4 out of 5 stars Lexicographerlust   September 20, 2008
 3 out of 3 found this review helpful

Savvy Ilan Stavans has here another highly intelligent and artfully constructed book. At heart one finds Stavans' odyssey after traces and the impact of Eliezer Ben-Yehuda, a Jewish lexicographer whose ideological ambitions for Hebrew may have clouded his appreciation of its true horizons. Although, most of the neologisms that he coined for a modernizing Jewish people fell into disuse within a decade or two of their creation, Hebrew thrives. Also, as in all of Stavans' books that I have read, is a powerful autobiographical current.
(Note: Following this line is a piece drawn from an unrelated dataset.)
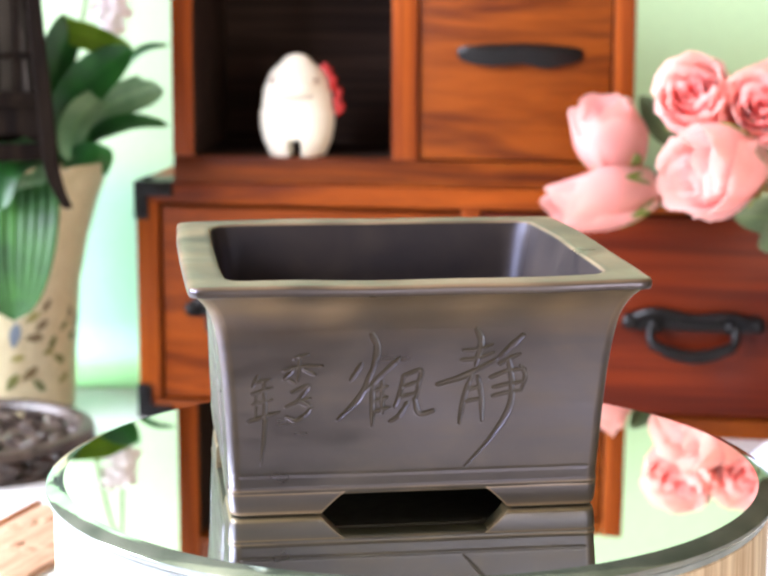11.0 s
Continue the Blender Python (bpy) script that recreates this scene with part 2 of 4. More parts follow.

The reflections, linguistic and otherwise, in seem to have been triggered by a difficult to understand dream, one for which Stavans believes his language withdrawal may account. In the course of his travels and narration of a quite beautiful history of Hebrew, its vernaculars and sages, its vicissitudes in the sea of history and its rescuers from the shoals of Diasporic neglect, the author also comes to understand the significance of his dream and the importance of Hebrew for his acceptance of the ties of tradition in its many manifestations. This book is a gem of historical insight and political provocation as well as a revealing look at the power of Hebrew and the divisions among its speakers concerning its appropriate employment.